Department of Safety and Professional Services spokeswoman Brittany Lewin said license applications usually take a few days to process. She didn’t respond to phone calls or emails asking what, if any, enforcement options the department would pursue.

“DSPS does not comment on the specific details of pending applications,” Lewin said in a statement. “We will give you an update if any new licenses are issued.”

The state requires background checks, photographs and proof of insurance from security contractors before it issues private security licenses and licenses to carry firearms while performing security duties.

Sen. Bob Jauch, D-Poplar, said the masked, camouflaged guards were there to intimidate mine opponents, and the high-powered, semi-automatic rifles they carried weren’t needed to guard construction equipment.

Bulletproof president Tom Parrella said Wednesday there was no intent to scare anyone, only to use weapons adequate to handle worst-case scenarios while protecting mine workers in light of online threats from a few extremist protesters, and “bizarre and alarming” behavior of people sneaking through the woods.

Bulletproof personnel wear masks to prevent threats to their families that could occur if their photographs were circulated, Parrella said.

“The guys aren’t out there to create some kind of fashion statement,” Parrella said. “These guys are professionals. They are not mercenaries, they are not hired guns.”

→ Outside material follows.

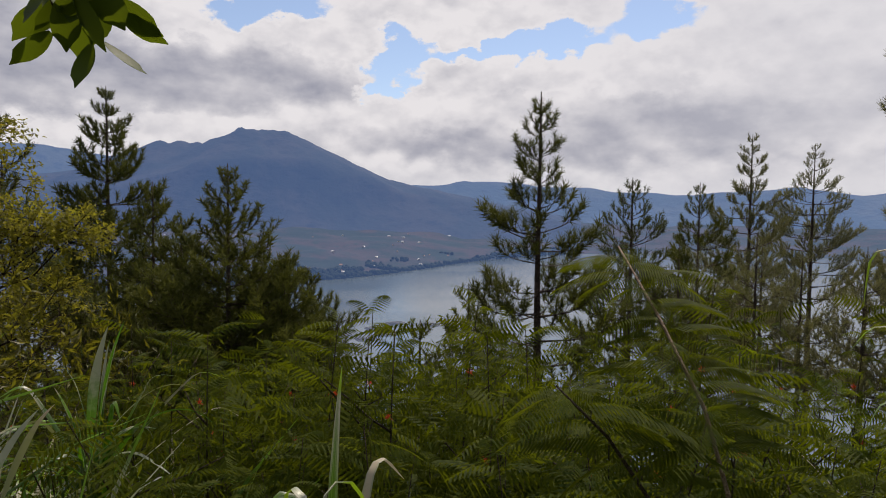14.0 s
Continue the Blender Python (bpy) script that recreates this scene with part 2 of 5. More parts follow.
def plain_material(name, colour, rough=0.7, haze_glow=None, haze_strength=0.0):
    m, n = material(name)
    tex = n.add("ShaderNodeTexCoord").outputs["Object"]
    col = n.mix(n.step(n.noise(tex, 3.0, 5.0), 0.35, 0.7, 0.0, 0.5), colour, tuple(c * 0.65 for c in colour))
    p = n.add("ShaderNodeBsdfPrincipled", {"Base Color": col, "Roughness": rough})
    # distance haze, added as a glow of the surface
    if haze_glow:
        p = n.add("ShaderNodeAddShader", {0: p, 1: n.add("ShaderNodeEmission", {"Color": haze_glow, "Strength": haze_strength})})
    n.add("ShaderNodeOutputMaterial", {0: p})
    return m


def water_material():
    m, n = material("lake_water")
    pos = n.add("ShaderNodeNewGeometry").outputs["Position"]
    small = n.noise(pos, 0.35, 5.0, 0.6)
    wide = n.noise(n.add("ShaderNodeMapping", {0: pos, "Scale": (1.0, 0.35, 1.0), "Rotation": (0, 0, 0.7)}), 0.006, 4.0)
    bump = n.add("ShaderNodeBump", {"Height": small, "Strength": 0.18, "Distance": 0.5})
    p = n.add("ShaderNodeBsdfPrincipled", {"Base Color": n.mix(wide, (0.045, 0.075, 0.10), (0.08, 0.11, 0.135)), "Roughness": n.step(wide, 0.35, 0.65, 0.07, 0.17), "IOR": 1.33, "Specular IOR Level": 0.3, "Normal": bump})
    # haze over the lake, added as a faint glow of the water
    haze_glow = n.add("ShaderNodeEmission", {"Color": (0.40, 0.48, 0.62), "Strength": 0.11})
    n.add("ShaderNodeOutputMaterial", {0: n.add("ShaderNodeAddShader", {0: p, 1: haze_glow})})
    return m


GRASS = leaf_material("broad_grass_blade", (0.005, 0.028, 0.002), (0.034, 0.098, 0.006), 0.26, (0.20, 0.52, 0.007), 0.38, 0.40, 14.0, (0.50, 0.44, 0.32), 0.80, True, (0.36, 0.38, 0.24))
# pale colour past the fold paints the sheen there
GLOSS_GRASS = leaf_material("folded_blade_with_painted_sheen", (0.010, 0.046, 0.004), (0.055, 0.115, 0.016), 0.18, (0.18, 0.46, 0.010), 0.32, 0.8, 14.0, (0.36, 0.39, 0.27), 0.66, True)
# pale leaves; the light tone also paints glare on arching blades
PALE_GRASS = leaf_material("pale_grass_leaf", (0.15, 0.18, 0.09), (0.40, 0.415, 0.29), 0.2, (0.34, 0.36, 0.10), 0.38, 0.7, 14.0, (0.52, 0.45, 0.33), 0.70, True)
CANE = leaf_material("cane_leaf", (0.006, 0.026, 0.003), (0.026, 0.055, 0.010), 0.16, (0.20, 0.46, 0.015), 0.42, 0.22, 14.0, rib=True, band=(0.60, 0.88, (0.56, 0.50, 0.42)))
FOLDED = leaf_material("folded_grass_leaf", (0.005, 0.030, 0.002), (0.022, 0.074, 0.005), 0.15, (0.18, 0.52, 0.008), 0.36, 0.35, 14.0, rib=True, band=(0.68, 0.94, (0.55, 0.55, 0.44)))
# again the sheen of the bent part, put in as pale colour
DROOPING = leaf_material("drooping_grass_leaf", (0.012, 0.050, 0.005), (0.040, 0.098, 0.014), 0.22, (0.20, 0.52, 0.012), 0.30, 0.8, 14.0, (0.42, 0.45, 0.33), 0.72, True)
CANE_STEM = bark_material("dark_cane_stem", (0.006, 0.006, 0.003), (0.028, 0.028, 0.014), 60.0, 0.002)
# these three carry the shine of arching leaves as a pale colour band
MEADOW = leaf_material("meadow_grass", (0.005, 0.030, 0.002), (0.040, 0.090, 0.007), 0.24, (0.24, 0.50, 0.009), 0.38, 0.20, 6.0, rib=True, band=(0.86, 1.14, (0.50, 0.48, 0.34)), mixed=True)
BRIGHT_LEAVES = leaf_material("sheen_painted_meadow_leaves", (0.012, 0.046, 0.004), (0.060, 0.115, 0.014), 0.24, (0.28, 0.52, 0.012), 0.32, 0.5, 6.0, rib=True, band=(0.45, 0.80, (0.62, 0.59, 0.46)), mixed=True)
SHEEN = leaf_material("arching_leaf_with_painted_sheen", (0.010, 0.042, 0.004), (0.045, 0.098, 0.012), 0.20, (0.20, 0.46, 0.010), 0.34, 0.5, 14.0, rib=True, band=(0.58, 0.88, (0.58, 0.55, 0.44)))
STRAW = leaf_material("dry_straw", (0.22, 0.15, 0.08), (0.52, 0.43, 0.29), 0.25, (0.4, 0.3, 0.15), 0.6, 0.4)
DEAD = leaf_material("withered_stalk", (0.10, 0.055, 0.03), (0.30, 0.19, 0.11), 0.12, (0.3, 0.2, 0.1), 0.7, 0.2)
STALK = leaf_material("grass_stalk", (0.022, 0.055, 0.008), (0.075, 0.115, 0.025), 0.10, (0.2, 0.32, 0.03), 0.5, 0.3)
# olive version of FROND; its darker tone also paints shade on these shrubs
OLIVE_SHADE_FROND = leaf_material("olive_shade_feather_leaf", (0.006, 0.022, 0.002), (0.072, 0.086, 0.008), 0.32, (0.20, 0.24, 0.006), 0.6, 0.04, 4.0)
FROND = leaf_material("feather_leaf", (0.010, 0.032, 0.003), (0.074, 0.098, 0.008), 0.36, (0.28, 0.36, 0.008), 0.5, 0.1, 4.0)
NEEDLE = leaf_material("pine_needle", (0.028, 0.044, 0.012), (0.110, 0.116, 0.034), 0.24, (0.20, 0.22, 0.035), 0.55, 0.12, 1.5)
# grey needles of the old pines; lighter tone also paints sun and haze
NEEDLE_OLD_OR_LIT = leaf_material("old_or_lit_pine_needle", (0.068, 0.080, 0.040), (0.20, 0.195, 0.105), 0.28, (0.32, 0.32, 0.11), 0.55, 0.12, 1.5)
LANCE = leaf_material("yellowish_lance_leaf", (0.085, 0.100, 0.022), (0.30, 0.295, 0.068), 0.48, (0.62, 0.60, 0.08), 0.5, 0.15, 2.0)
OLIVE = leaf_material("olive_small_leaf", (0.050, 0.056, 0.012), (0.20, 0.19, 0.036), 0.40, (0.50, 0.47, 0.035), 0.5, 0.12, 2.0)
DARKLEAF = leaf_material("dark_leaf", (0.020, 0.032, 0.007), (0.098, 0.090, 0.020), 0.36, (0.36, 0.34, 0.02), 0.45, 0.2, 2.5)
LOBE = leaf_material("overhanging_leaf", (0.022, 0.05, 0.010), (0.06, 0.09, 0.016), 0.26, (0.22, 0.30, 0.01), 0.55, 0.2, 30.0)
RUST = leaf_material("rusty_dead_leaf", (0.10, 0.03, 0.01), (0.34, 0.11, 0.03), 0.25, (0.5, 0.16, 0.03), 0.7, 0.15, 20.0)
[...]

Parrella said it was an oversight that state of Wisconsin licensing wasn’t obtained.

“There was about a three-hour notice to pack our trucks and send them up to Wisconsin,” Parrella said.

Jauch is one of two legislators who asked the mining company to get rid of Bulletproof, which bills itself as a “no compromise security force” that trains employees in the use of a variety of weapons, including machine guns.

Jauch said he found out Tuesday that Bulletproof was not licensed in Wisconsin after state regulators sent him a list of 660 companies licensed for private security or detective work. Bulletproof was not on the list, Jauch said.

Gogebic and Bulletproof should be fined, Jauch said.

“They’ve been illegally providing services for weeks,” Jauch said. “I blame Gogebic. They had a responsibility to hire a company that complies with Wisconsin law. I think they were in a hurry to hire this strong-armed militia group when they could have hired a Wisconsin firm.”

Gogebic is conducting test drillings for an eventual 4½-mile-long open-pit iron ore mine.

Environmentalists say it will ruin a pristine wilderness and pollute water. The Republican-controlled state Legislature this year approved a controversial mining law designed to help Gogebic and create jobs.

The Penokee Hills forest near Lake Superior draws scores of hikers and vacationers in addition to mine protesters.

Gogebic said the guards were necessary because of a June 11 vandalism incident in which a woman was charged with taking a camera from a mine worker during an incident in which tires were slashed and fences pulled down.

A Stevens Point woman faces a charge of robbery by force and three misdemeanors. She is alleged to have wrestled a camera from a mine worker who was videotaping her during a protest at a test drilling site.

Iron County Sheriff Tony Furyk said there have been no other incidents of vandalism or violence reported.

The company had two or three other options for security guards and will rely on those until Bulletproof is licensed, Seitz said.